▶ _INSTRUCTIONS FOR THE TASK_: Images should be left out, and everything else in the listing reproduced exactly.

▶ _AVAILABLE DATA_:

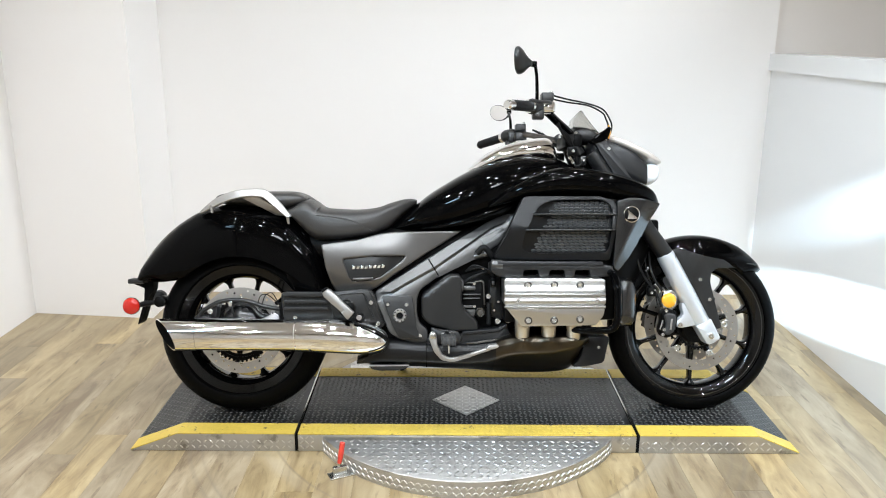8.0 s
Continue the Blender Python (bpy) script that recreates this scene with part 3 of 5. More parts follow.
def wheel(name, cx, cz, radius, width, rim_r, turn, label):
    w = width / 2
    lip = rim_r + 0.012
    rim = lathe([(-w * 0.78, lip), (-w * 0.74, lip + 0.004), (-w * 0.66, lip), (-w * 0.62, rim_r - 0.006), (-w * 0.3, rim_r - 0.022), (w * 0.3, rim_r - 0.022),
                 (w * 0.62, rim_r - 0.006), (w * 0.66, lip), (w * 0.74, lip + 0.004), (w * 0.78, lip), (w * 0.72, rim_r - 0.018), (w * 0.5, rim_r - 0.034), (w * 0.3, rim_r - 0.037),
                 (-w * 0.3, rim_r - 0.037), (-w * 0.5, rim_r - 0.034), (-w * 0.72, rim_r - 0.018), (-w * 0.78, lip)], (cx, 0, cz), 96, caps=False)
    ob = part(name, rim, RIM_BLACK, bike, label, 40)
    prof = []
    for k in range(25):
        a = radians(-118 + 236 * k / 24)
        y = w * 1.0 * math.sin(a) / math.sin(radians(90)) if abs(a) < radians(90) else w * math.sin(a)
        mid = max(radius - 0.42 * width, lip + 0.006)
        r = mid + (radius - mid) * math.cos(a) if math.cos(a) > 0 else mid + (mid - lip) * 1.25 * math.cos(a) / abs(math.cos(radians(118))) * 0.8
        prof.append((y, r))
    part("tyre", lathe(prof, (cx, 0, cz), 128, caps=False), RUBBER, ob, "black road tyre with worn tread")
    # grooves laid on the tyre as black slivers, their shade put into colour
    verts, faces = [], []
    mid = max(radius - 0.42 * width, lip + 0.006)
    for side in (-1, 1):
        for k in range(34):
            for j, (a0, a1, sl) in enumerate(((14, 46, 0.10), (34, 66, 0.085))):
                th0 = 2 * math.pi * (k + 0.5 * j) / 34 + (0.03 if side > 0 else 0)
                b = len(verts)
                for q in range(5):
                    a = radians(a0 + (a1 - a0) * q / 4)
                    th, r = th0 + sl * q / 4, mid + (radius - mid) * math.cos(a) + 0.0004
                    half = (0.0016 + 0.0016 * math.sin(math.pi * q / 4)) / radius
                    for t in (th - half, th + half):
                        verts.append((cx + r * math.cos(t), side * w * math.sin(a) * 1.002, cz + r * math.sin(t)))
                faces += [[b + 2 * q, b + 2 * q + 1, b + 2 * q + 3, b + 2 * q + 2] for q in range(4)]
    me = bpy.data.meshes.new("tread_groove")
    me.from_pydata(verts, [], faces)
    me.materials.append(GAP_BLACK)
    tread_ob = new("tread_groove", me)
    tread_ob.parent = ob
    tagged(tread_ob, kind="stuff")
    for yy in (-1, 1):
        ring = [(0.0045 * math.sin(2 * math.pi * k / 8), lip - 0.010 + 0.0045 * math.cos(2 * math.pi * k / 8)) for k in range(9)]
        part("rim_bead", lathe([(yy * w * 0.70 + a, r) for a, r in ring], (cx, 0, cz), 96, caps=False), RIM_BEAD, ob, sharp=60)
    part("hub", lathe([(-0.075, 0.03), (-0.07, 0.052), (-0.03, 0.06), (0.03, 0.06), (0.07, 0.052), (0.075, 0.03)], (cx, 0, cz), 40), MATT_BLACK, ob)
    # ten cast spokes that flow into the hub and the rim with round fillets
    r_in, r_out, fil = 0.058, rim_r - 0.033, 0.028
    for k in range(10):
        a = radians(36 * k + turn)
        ca, sa = math.cos(a), math.sin(a)
        rings = []
        for f in (0.0, 0.05, 0.11, 0.20, 0.40, 0.60, 0.78, 0.84, 0.89, 0.93, 0.965, 0.985, 1.0):
            rr = r_in + (r_out - r_in) * f
            d = min(fil, r_out - rr)
            hw = 0.0072 + 0.006 * (1 - f) ** 2 + fil - math.sqrt(max(0.0, fil * fil - (fil - d) ** 2))
            hy = 0.017 + 0.012 * (1 - f) ** 2 + 0.008 * max(0.0, f - 0.8) / 0.2
            rings.append([(cx + rr * ca - p * hw * sa, q * hy, cz + rr * sa + p * hw * ca)
                          for p, q in ((-1, -0.5), (-0.8, -0.85), (-0.35, -1), (0.35, -1), (0.8, -0.85), (1, -0.5), (1, 0.5), (0.8, 0.85), (0.35, 1), (-0.35, 1), (-0.8, 0.85), (-1, 0.5))])
        part("spoke", skin(rings), RIM_BLACK, ob, sharp=50)
    return ob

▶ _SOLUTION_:
8.0 s
Continue the Blender Python (bpy) script that recreates this scene with part 3 of 5. More parts follow.
def wheel(name, cx, cz, radius, width, rim_r, turn, label):
    w = width / 2
    lip = rim_r + 0.012
    rim = lathe([(-w * 0.78, lip), (-w * 0.74, lip + 0.004), (-w * 0.66, lip), (-w * 0.62, rim_r - 0.006), (-w * 0.3, rim_r - 0.022), (w * 0.3, rim_r - 0.022),
                 (w * 0.62, rim_r - 0.006), (w * 0.66, lip), (w * 0.74, lip + 0.004), (w * 0.78, lip), (w * 0.72, rim_r - 0.018), (w * 0.5, rim_r - 0.034), (w * 0.3, rim_r - 0.037),
                 (-w * 0.3, rim_r - 0.037), (-w * 0.5, rim_r - 0.034), (-w * 0.72, rim_r - 0.018), (-w * 0.78, lip)], (cx, 0, cz), 96, caps=False)
    ob = part(name, rim, RIM_BLACK, bike, label, 40)
    prof = []
    for k in range(25):
        a = radians(-118 + 236 * k / 24)
        y = w * 1.0 * math.sin(a) / math.sin(radians(90)) if abs(a) < radians(90) else w * math.sin(a)
        mid = max(radius - 0.42 * width, lip + 0.006)
        r = mid + (radius - mid) * math.cos(a) if math.cos(a) > 0 else mid + (mid - lip) * 1.25 * math.cos(a) / abs(math.cos(radians(118))) * 0.8
        prof.append((y, r))
    part("tyre", lathe(prof, (cx, 0, cz), 128, caps=False), RUBBER, ob, "black road tyre with worn tread")
    # grooves laid on the tyre as black slivers, their shade put into colour
    verts, faces = [], []
    mid = max(radius - 0.42 * width, lip + 0.006)
    for side in (-1, 1):
        for k in range(34):
            for j, (a0, a1, sl) in enumerate(((14, 46, 0.10), (34, 66, 0.085))):
                th0 = 2 * math.pi * (k + 0.5 * j) / 34 + (0.03 if side > 0 else 0)
                b = len(verts)
                for q in range(5):
                    a = radians(a0 + (a1 - a0) * q / 4)
                    th, r = th0 + sl * q / 4, mid + (radius - mid) * math.cos(a) + 0.0004
                    half = (0.0016 + 0.0016 * math.sin(math.pi * q / 4)) / radius
                    for t in (th - half, th + half):
                        verts.append((cx + r * math.cos(t), side * w * math.sin(a) * 1.002, cz + r * math.sin(t)))
                faces += [[b + 2 * q, b + 2 * q + 1, b + 2 * q + 3, b + 2 * q + 2] for q in range(4)]
    me = bpy.data.meshes.new("tread_groove")
    me.from_pydata(verts, [], faces)
    me.materials.append(GAP_BLACK)
    tread_ob = new("tread_groove", me)
    tread_ob.parent = ob
    tagged(tread_ob, kind="stuff")
    for yy in (-1, 1):
        ring = [(0.0045 * math.sin(2 * math.pi * k / 8), lip - 0.010 + 0.0045 * math.cos(2 * math.pi * k / 8)) for k in range(9)]
        part("rim_bead", lathe([(yy * w * 0.70 + a, r) for a, r in ring], (cx, 0, cz), 96, caps=False), RIM_BEAD, ob, sharp=60)
    part("hub", lathe([(-0.075, 0.03), (-0.07, 0.052), (-0.03, 0.06), (0.03, 0.06), (0.07, 0.052), (0.075, 0.03)], (cx, 0, cz), 40), MATT_BLACK, ob)
    # ten cast spokes that flow into the hub and the rim with round fillets
    r_in, r_out, fil = 0.058, rim_r - 0.033, 0.028
    for k in range(10):
        a = radians(36 * k + turn)
        ca, sa = math.cos(a), math.sin(a)
        rings = []
        for f in (0.0, 0.05, 0.11, 0.20, 0.40, 0.60, 0.78, 0.84, 0.89, 0.93, 0.965, 0.985, 1.0):
            rr = r_in + (r_out - r_in) * f
            d = min(fil, r_out - rr)
            hw = 0.0072 + 0.006 * (1 - f) ** 2 + fil - math.sqrt(max(0.0, fil * fil - (fil - d) ** 2))
            hy = 0.017 + 0.012 * (1 - f) ** 2 + 0.008 * max(0.0, f - 0.8) / 0.2
            rings.append([(cx + rr * ca - p * hw * sa, q * hy, cz + rr * sa + p * hw * ca)
                          for p, q in ((-1, -0.5), (-0.8, -0.85), (-0.35, -1), (0.35, -1), (0.8, -0.85), (1, -0.5), (1, 0.5), (0.8, 0.85), (0.35, 1), (-0.35, 1), (-0.8, 0.85), (-1, 0.5))])
        part("spoke", skin(rings), RIM_BLACK, ob, sharp=50)
    return ob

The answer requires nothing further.